The largest of the obelisks, Remhai’s stele – traditionally associated with the third-century king of the same name – now lies shattered in five horizontal blocks weighing 520 tonnes in all. Neatly engraved with twelve rows of carved windows and a carved door at the front, it would be over 33m tall were it still standing. Scholarly consensus is that Remhai’s stele collapsed in the process of being raised, but locals claim it stood in place for at least five centuries before being toppled by Queen Yodit during her sacking of Aksum.

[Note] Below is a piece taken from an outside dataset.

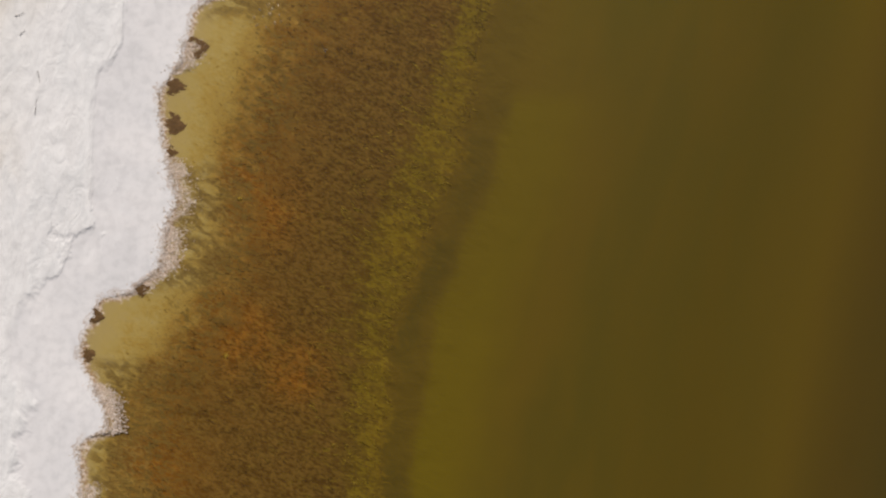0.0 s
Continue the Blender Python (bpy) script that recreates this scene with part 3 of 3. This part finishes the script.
# ---------------------------------------------------------------- single things at the waterline
def mesh_thing(name, bm, material, label, category, group=""):
    me = bpy.data.meshes.new(name)
    for f in bm.faces:
        f.smooth = True
    bm.to_mesh(me)
    bm.free()
    me.materials.append(material)
    return tagged(new(name, me), label, category, group)


def mud_fan(x, y, size, seed):
    """A low dark fan of mud that rises out of the bed at the rim; its ragged outline is where it dips under the bed."""
    r = random.Random(seed)
    u, v = np.meshgrid(np.linspace(-1.0, 2.6, 44), np.linspace(-1.5, 1.5, 38))
    reach = np.clip(1.0 - ((u - 0.1) / np.where(u > 0.1, 1.25, 0.8)) ** 2 - (v / (1.1 - 0.45 * u)) ** 2, -1, 1)
    lift = 0.012 * reach + 0.001 + 0.018 * rough(u * 0.8 + seed * 9, v * 1.3, 0.7, 90 + seed, 3) + 0.014 * rough(u * 0.6, v * 1.2 + seed * 5, 0.2, 70 + seed, 2)
    lift = np.where(reach < -0.5, -0.03, np.where(lift > 0, lift * 0.6, lift))
    turn = radians(r.uniform(-15, 15))
    u, v = size * (u * math.cos(turn) - v * math.sin(turn)), size * (u * math.sin(turn) + v * math.cos(turn))
    lift = lift + np.minimum(ground_z(x + u, y + v, offshore(x + u, y + v), zone(x + u, y + v)), 0.01)
    bm = bmesh.new()
    grid = [[bm.verts.new((u[j, i], v[j, i], lift[j, i])) for i in range(44)] for j in range(38)]
    for j in range(37):
        for i in range(43):
            bm.faces.new((grid[j][i], grid[j][i + 1], grid[j + 1][i + 1], grid[j + 1][i]))
    ob = mesh_thing("mud_fan", bm, MUD, "low dark brown mud fan at the salt rim", "mud", "mud fans along the rim")
    ob.matrix_world = pose(x, y, 0.0)
    return ob


MUD = growth_material("dark_mud", [(0.0, (0.15, 0.085, 0.036)), (1.0, (0.15, 0.085, 0.036))], True)
for k, (fx, fy, fs) in enumerate(((-5.22, 4.19, 0.20), (-5.67, 3.42, 0.20), (-5.68, 2.6, 0.22), (-5.74, 2.02, 0.12), (-7.33, -1.42, 0.14), (-7.48, -2.2, 0.16), (-6.36, -0.84, 0.15))):
    mud_fan(fx - 0.03, fy, fs * 0.95, k)


def bubble():
    """A gas bubble, also set for sun sparkles: the upper half of a thin film on the water."""
    bm = bmesh.new()
    bmesh.ops.create_uvsphere(bm, u_segments=16, v_segments=10, radius=1)
    bmesh.ops.delete(bm, geom=[v for v in bm.verts if v.co.z < -0.15], context="VERTS")
    return mesh_thing("bubble_sparkle", bm, FILM, "clear round gas bubble on the water, in places a stand-in for a sun sparkle", "bubble", "gas bubbles on the water")


def film_material():
    """A thin clear film: it lets light through; its mirror share is raised for bright glints."""
    k = Nodes("bubble_film")
    tree = k.tree
    gloss = tree.nodes.new("ShaderNodeBsdfGlossy")
    gloss.inputs["Roughness"].default_value = 0.16
    gloss.inputs["Color"].default_value = (1.0, 0.84, 0.62, 1)
    clear = tree.nodes.new("ShaderNodeBsdfTransparent")
    both = tree.nodes.new("ShaderNodeMixShader")
    both.inputs[0].default_value = 0.32
    tree.links.new(clear.outputs[0], both.inputs[1])
    tree.links.new(gloss.outputs[0], both.inputs[2])
    tree.links.new(both.outputs[0], k.out.inputs["Surface"])
    tree.nodes.remove(k.bsdf)
    return k.mat


FILM = film_material()
first = bubble()
r = random.Random(12)
# past y = 26 bubbles, the others added to stand in for sun sparkles
SPOTS = ((2.35, 30.65), (3.4, 29.35), (3.61, 29.31), (3.79, 29.35), (3.85, 29.85), (3.7, 29.94), (3.89, 30.92), (3.24, 31.29), (2.87, 31.46),
         (3.6, 31.16), (3.72, 31.05), (3.45, 31.22), (2.65, 26.98), (3.03, 28.3), (-3.96, 4.66), (-3.78, 4.63), (-3.69, 4.9), (-3.64, 4.99),
         (-3.45, 4.74), (-3.52, 5.07), (-3.84, 4.84), (-4.02, 4.82), (-3.9, 4.98), (-3.58, 4.7), (-3.5, 4.88), (-3.72, 5.08), (-3.62, 5.16), (-2.54, 4.13), (1.08, 22.42), (0.8, 22.1), (0.84, 20.84), (0.78, 20.61), (1.1, 20.64),
         (0.57, 23.0), (-1.47, 6.91), (-2.91, 8.63), (-0.85, 9.42), (-0.22, 11.49))
for k, (bx, by) in enumerate(SPOTS):
    size = r.uniform(0.030, 0.055) * (1.4 if by > 26 else 1)
    ob = first if k == 0 else copy_thing(first, Matrix())
    ob.matrix_world = pose(bx, by, 0.0, 0, 0, r.uniform(0, 360)) @ Matrix.Diagonal((size, size * r.uniform(0.8, 1), size * 0.8, 1))


def film_fold(x, y, turn, length, seed):
    """A wet wrinkle where gas lifts the algae film: a low winding ridge, pointed at both ends."""
    r = random.Random(seed)
    bm = bmesh.new()
    before, side = None, 0.0
    for i in range(15):
        f = i / 14
        side += r.uniform(-0.022, 0.022)
        wide = 0.017 * math.sin(math.pi * (0.06 + 0.88 * f)) * r.uniform(0.7, 1.2)
        up = r.uniform(0.15, 1.3)
        ring = [bm.verts.new((length * (f - 0.5), side + wide * math.cos(a), wide * up * math.sin(a))) for a in (-0.4, 0.35, 1.1, 1.57, 2.05, 2.8, 3.54)]
        for q in range(6):
            if before:
                bm.faces.new((before[q + 1], before[q], ring[q], ring[q + 1]))
        before = ring
    bmesh.ops.recalc_face_normals(bm, faces=bm.faces)
    ob = mesh_thing("film_fold", bm, WET_FILM, "wet shiny wrinkle of orange algae film", "algae", "film wrinkles by the mat")
    ob.matrix_world = pose(x, y, 0.0, 0, 0, turn)
    return ob


def wet_film_material():
    k = Nodes("wet_algae_film")
    return k.done(k.ramp(k.noise(14.0, detail=3), [(0.3, (0.40, 0.24, 0.07)), (0.7, (0.60, 0.43, 0.20))]), 0.16, k.bump(k.noise(40.0), 0.25, 0.006), 0.8)


WET_FILM = wet_film_material()
for k, spot in enumerate(((0.84, 22.25, 78, 0.30), (0.80, 21.95, 70, 0.22), (1.02, 22.35, 110, 0.24), (0.92, 22.05, 60, 0.14), (0.72, 21.35, 82, 0.26),
                          (0.82, 21.15, 62, 0.20), (0.66, 20.85, 65, 0.24), (0.74, 20.62, 95, 0.16), (0.95, 20.68, 72, 0.28), (0.88, 20.48, 50, 0.16),
                          (0.74, 20.32, 60, 0.14), (2.40, 25.5, 80, 0.20), (2.70, 27.0, 50, 0.18))):
    film_fold(*spot, 40 + k)


def twig(x, y, turn, length, seed):
    """A dark crack in the salt, built as a thin bent stick, thinner to its end."""
    r = random.Random(seed)
    bm = bmesh.new()
    before, side = None, 0.0
    for i in range(9):
        f = i / 8
        side += r.uniform(-0.012, 0.012)
        thick = 0.005 * (1 - 0.6 * f) * (1 + 0.2 * r.random())
        ring = [bm.verts.new((length * (f - 0.5), side + thick * math.cos(a), 0.01 + thick * math.sin(a) + 0.006 * math.sin(3.1 * f))) for a in (0.3, 1.35, 2.4, 3.45, 4.5, 5.5)]
        for k in range(6):
            if before:
                bm.faces.new((before[k], before[(k + 1) % 6], ring[(k + 1) % 6], ring[k]))
        if i in (0, 8):
            bm.faces.new(ring if i else ring[::-1])
        before = ring
    bm.normal_update()
    ob = mesh_thing("twig", bm, CRACK, "thin dark crack in the salt, built as a raised stick", "twig", "twigs on the salt")
    px, py = np.array([x]), np.array([y])
    ob.matrix_world = pose(x, y, float(ground_z(px, py, offshore(px, py), zone(px, py))[0]), 0, 0, turn)
    return ob


CRACK = growth_material("crack_brown", [(0.0, (0.20, 0.165, 0.135)), (1.0, (0.20, 0.165, 0.135))])
# sticks laid on the crust that stand in for thin dark cracks
for k, spot in enumerate(((-8.49, 3.55, -80, 0.30), (-8.54, 2.95, 82, 0.34), (-8.81, 4.47, 35, 0.16), (-8.87, 4.87, 20, 0.22))):
    twig(*spot, k)


def algae_tuft(x, y, size, material, seed):
    """A flat star of soft arms that spread over the bed from one middle."""
    r = random.Random(seed)
    bm = bmesh.new()
    arms = r.randint(6, 8)
    hub = bm.verts.new((0, 0, 0.022))
    low, high = [], []
    for k in range(arms * 4):
        a = 2 * math.pi * k / (arms * 4)
        reach = size * (1.0 if k % 4 == 0 else 0.42) * r.uniform(0.65, 1.15)
        bend = r.uniform(-0.12, 0.12)
        high.append(bm.verts.new((0.55 * reach * math.cos(a + bend), 0.55 * reach * math.sin(a + bend), 0.014 + 0.006 * r.random())))
        low.append(bm.verts.new((reach * math.cos(a), reach * math.sin(a), -0.012)))
    for k in range(arms * 4):
        d = (k + 1) % (arms * 4)
        bm.faces.new((hub, high[k], high[d]))
        bm.faces.new((high[k], low[k], low[d], high[d]))
    ob = mesh_thing("algae_tuft", bm, material, "bright yellow star-shaped algae tuft on the lake bed", "algae", "algae tufts on the bed")
    px, py = np.array([x]), np.array([y])
    ob.matrix_world = pose(x, y, float(ground_z(px, py, offshore(px, py), zone(px, py))[0]), 0, 0, r.uniform(0, 360))
    return ob


TUFT = growth_material("yellow_tuft", [(0.0, (0.36, 0.24, 0.03)), (1.0, (0.36, 0.24, 0.03))])
TUFTS = ((3.89, 28.93, 0.17), (3.62, 27.17, 0.12), (4.64, 26.2, 0.13), (-0.95, 14.24, 0.17), (-2.31, 12.23, 0.15), (-1.95, 12.03, 0.13),
         (-4.34, 1.04, 0.10), (-4.64, -2.25, 0.11))
for k, spot in enumerate(TUFTS):
    algae_tuft(*spot, TUFT, k)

The only giant stele to remain in place since it was erected is the 23-metre-tall Ezana’s stele, which has nine storeys of windows and a door at the base, and has been tilted slightly to the right for centuries. Alongside it is the world’s tallest standing ancient obelisk – the 25-metre high “Roman stele”, which was appropriated during the Italian occupation, chopped into three blocks, and reassembled in Rome. Following decades of heated negotiation, the looted obelisk was returned to Aksum and re-erected at its original site in 2005. Unfortunately, this procedure destabilized the base of Ezana’s stele, which is now supported by an unsightly sling supported by metal poles.